Half the time doctors don't agree about language amongst themselves!
Go through papers on PubMed and you find that time and again the first issue discussed is the definitions they are using.
Simple language does not necessarily mean "simplified to the extreme and totally without technical words"! Most of us are actually happy with quite a lot of "technical" words like "temperature" (not needing it to be "how hot or cold your are"), "pulse" (not needing "how fast your heart is beating").
Indeed, when doctors attempt to simplify, they often confuse! For example, taking about someone with no thyroid suffering from an "underactive" or "overactive" thyroid! When what they are struggling to say is "under-medicated" or "over-medicated" with thyroid hormone.
I am mildly surprised that the NHS has not actually set up a formal dictionary of terms. (At least, not to my knowledge.) That would have been an obvious step. Something like that would have allowed us to look up a formal definition of Hashimoto's - instead of everyone being confused as to whether you do, or do not, have to have had a goitre!
Ho Lyn, All my my consultants and resus etc agree that my NHS records are rubbish, I have tried many times to improve this The hospital computer is too limiting.. I am told it is essential that I take a proper print out of my own, always when I go into hospital. I go every few months.. However, not nearly good enough for anything complex. I have been instructed to always take my own ( correct) details in and with me at all times.

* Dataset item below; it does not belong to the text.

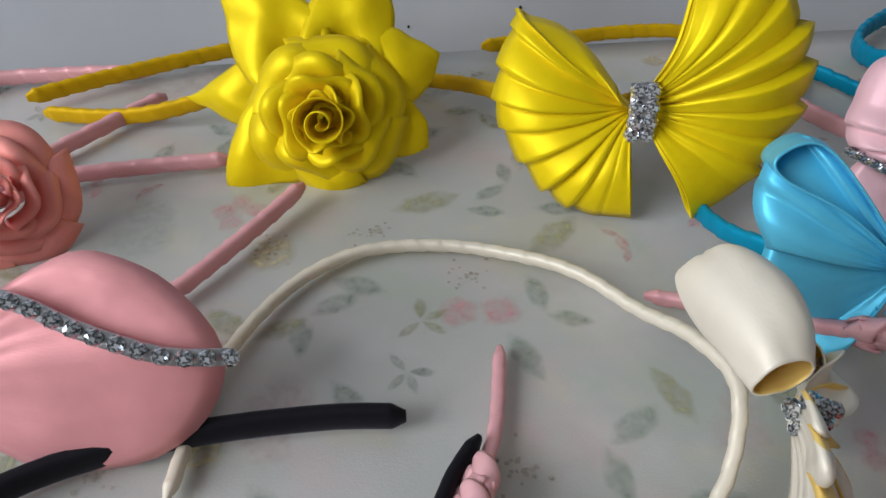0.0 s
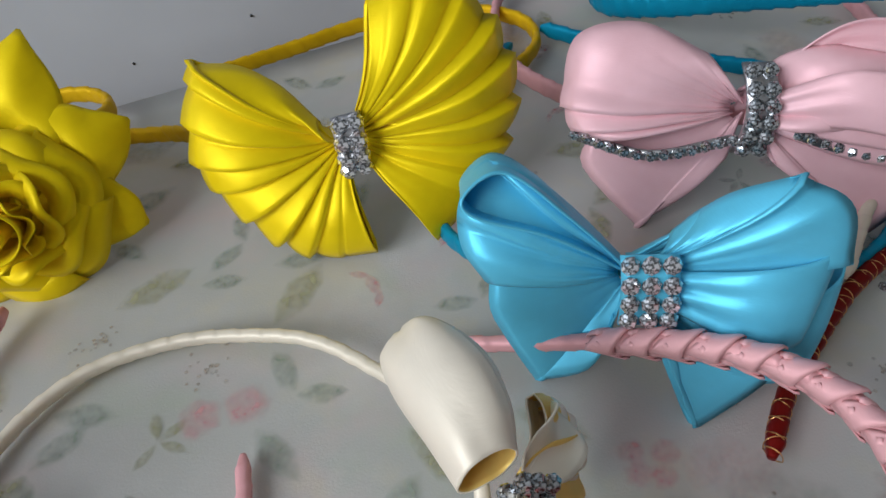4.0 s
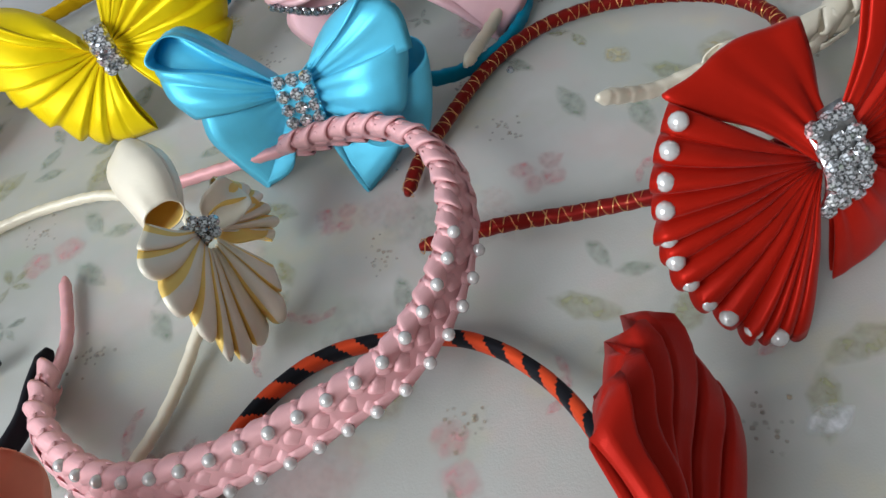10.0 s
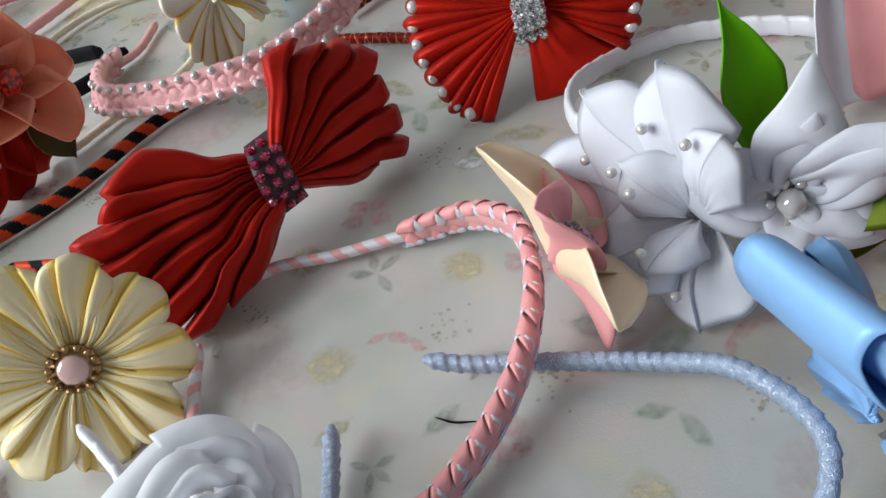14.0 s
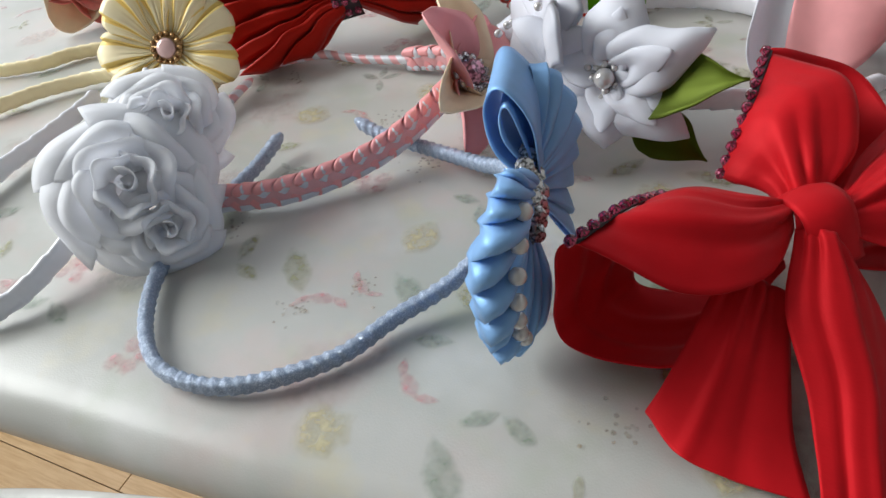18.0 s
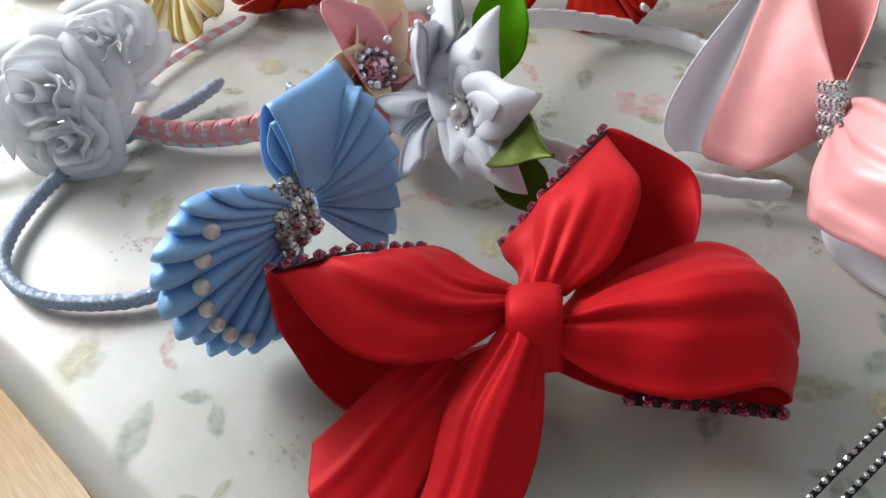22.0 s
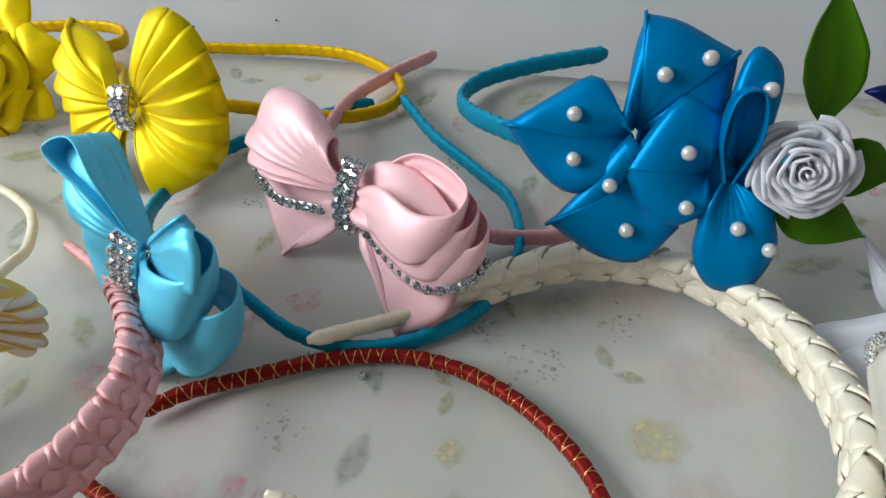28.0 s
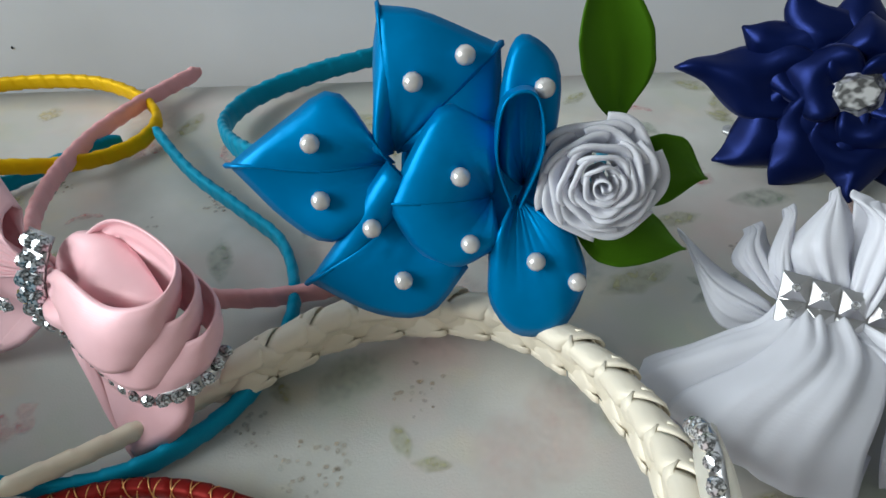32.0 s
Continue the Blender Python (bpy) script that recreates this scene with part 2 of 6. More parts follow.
def printed(name, colour, cover):
    """A watercolour print on the cloth: patchy inside, fading at its rim."""
    m, nodes, links, b = shader(name)
    n = noise_of(nodes, links, 240, 4)
    rim = nodes.new("ShaderNodeAttribute")
    rim.attribute_name = "fade"
    links.new(mixed(nodes, links, ramp(nodes, links, n, 0.35, 0.7), colour, shade(colour, 1.25)), b.inputs["Base Color"])
    b.inputs["Roughness"].default_value = 0.42
    b.inputs["Specular IOR Level"].default_value = 0.35
    k = nodes.new("ShaderNodeMath")
    k.operation = "MULTIPLY"
    links.new(ramp(nodes, links, n, 0.25, 0.75), k.inputs[0])
    links.new(rim.outputs["Fac"], k.inputs[1])
    k2 = nodes.new("ShaderNodeMath")
    k2.operation = "MULTIPLY"
    k2.inputs[1].default_value = cover
    links.new(k.outputs[0], k2.inputs[0])
    links.new(k2.outputs[0], b.inputs["Alpha"])
    return m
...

I go in every few months, always emergencies, I do not go unless blue light etc!hate them It is not very satisfactory when in a coma..
May be other people might find this useful. Only put correct doctor`s diagnosis, not what you think you have!
...the findings from a survey of the public showed that three in four (75%) agree that medical records should be written in simple language so that patients can understand them without assistance or explanation, but only one in five doctors (21%) think that medical records should be written this way.
Dr Clement picked up that Good Medical Practice which says that
Documents you (the Doctor) make (including clinical records) to formally record your work must be clear, accurate and legible.
Clinical records should include:
a relevant clinical findings
b the decisions made and actions agreed, and who is making the decisions and agreeing the actions
c the information given to patients
d any drugs prescribed or other investigation or treatment
e who is making the record and when.
and
You must give patients* the information they want or need to know in a way they can understand.
I have just received a copy of my hospital records and they are neither clear nor legible. I am a nurse but have not worked in hospitals for many years now and thought Drs notes were supposed to have improved. Part of my job (until I was dismissed thorugh ill health) was training community health nurses on record keeping and reviewing records before release to other agencies and the courts. I have been totally shocked at how dreadful my records are with many abbreviations which I cannnot understand even with some knowledge and thought were no longer acceptable practice.